● **Aim**
Transcribe all the entries word for word, omitting any pictures they contain.

-- BEGIN Material for this task --

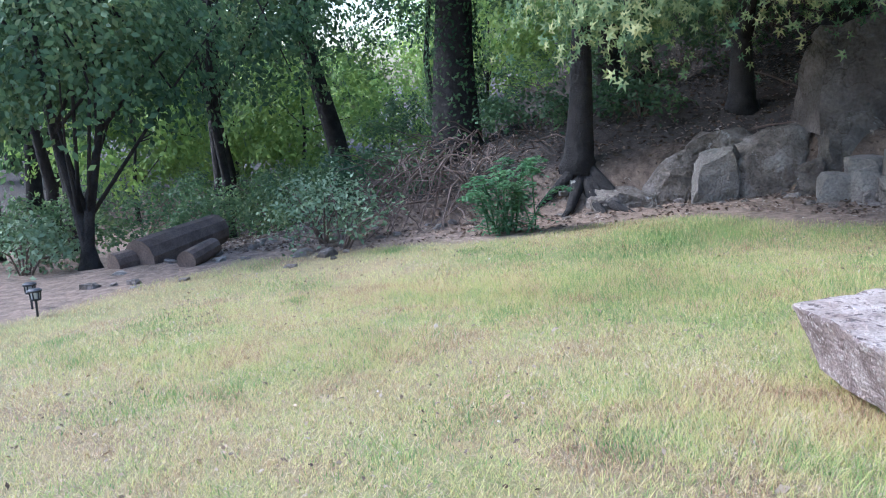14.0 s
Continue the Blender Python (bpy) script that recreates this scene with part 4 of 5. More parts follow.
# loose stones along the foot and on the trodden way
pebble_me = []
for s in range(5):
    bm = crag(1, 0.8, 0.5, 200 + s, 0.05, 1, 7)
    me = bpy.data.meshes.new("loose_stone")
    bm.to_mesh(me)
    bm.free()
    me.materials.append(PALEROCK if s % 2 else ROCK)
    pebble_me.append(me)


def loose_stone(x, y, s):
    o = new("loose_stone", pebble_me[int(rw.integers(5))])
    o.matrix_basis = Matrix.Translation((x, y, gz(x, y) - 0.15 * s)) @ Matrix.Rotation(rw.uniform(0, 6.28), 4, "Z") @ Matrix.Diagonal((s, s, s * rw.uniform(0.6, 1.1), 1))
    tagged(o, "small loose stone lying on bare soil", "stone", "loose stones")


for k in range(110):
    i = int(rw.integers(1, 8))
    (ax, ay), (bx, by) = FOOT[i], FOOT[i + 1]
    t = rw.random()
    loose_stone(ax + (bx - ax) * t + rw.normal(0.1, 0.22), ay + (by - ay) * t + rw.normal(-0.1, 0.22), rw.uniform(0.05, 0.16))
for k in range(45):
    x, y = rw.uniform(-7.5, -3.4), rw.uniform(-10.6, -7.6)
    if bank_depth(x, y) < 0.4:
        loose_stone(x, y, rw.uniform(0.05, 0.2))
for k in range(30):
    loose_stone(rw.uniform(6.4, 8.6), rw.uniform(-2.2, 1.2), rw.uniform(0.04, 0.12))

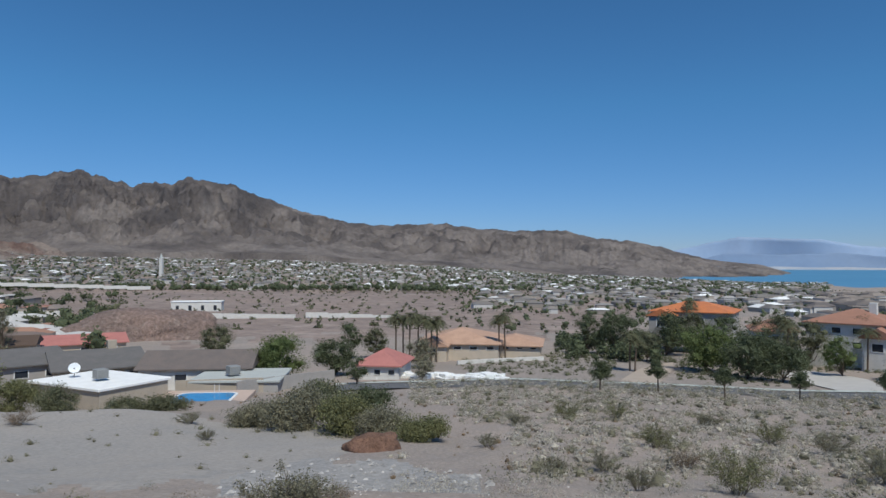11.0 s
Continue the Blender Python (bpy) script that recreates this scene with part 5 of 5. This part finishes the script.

-- END Material for this task --

● **Complete answer**
14.0 s
Continue the Blender Python (bpy) script that recreates this scene with part 4 of 5. More parts follow.
# loose stones along the foot and on the trodden way
pebble_me = []
for s in range(5):
    bm = crag(1, 0.8, 0.5, 200 + s, 0.05, 1, 7)
    me = bpy.data.meshes.new("loose_stone")
    bm.to_mesh(me)
    bm.free()
    me.materials.append(PALEROCK if s % 2 else ROCK)
    pebble_me.append(me)


def loose_stone(x, y, s):
    o = new("loose_stone", pebble_me[int(rw.integers(5))])
    o.matrix_basis = Matrix.Translation((x, y, gz(x, y) - 0.15 * s)) @ Matrix.Rotation(rw.uniform(0, 6.28), 4, "Z") @ Matrix.Diagonal((s, s, s * rw.uniform(0.6, 1.1), 1))
    tagged(o, "small loose stone lying on bare soil", "stone", "loose stones")


for k in range(110):
    i = int(rw.integers(1, 8))
    (ax, ay), (bx, by) = FOOT[i], FOOT[i + 1]
    t = rw.random()
    loose_stone(ax + (bx - ax) * t + rw.normal(0.1, 0.22), ay + (by - ay) * t + rw.normal(-0.1, 0.22), rw.uniform(0.05, 0.16))
for k in range(45):
    x, y = rw.uniform(-7.5, -3.4), rw.uniform(-10.6, -7.6)
    if bank_depth(x, y) < 0.4:
        loose_stone(x, y, rw.uniform(0.05, 0.2))
for k in range(30):
    loose_stone(rw.uniform(6.4, 8.6), rw.uniform(-2.2, 1.2), rw.uniform(0.04, 0.12))

11.0 s
Continue the Blender Python (bpy) script that recreates this scene with part 5 of 5. This part finishes the script.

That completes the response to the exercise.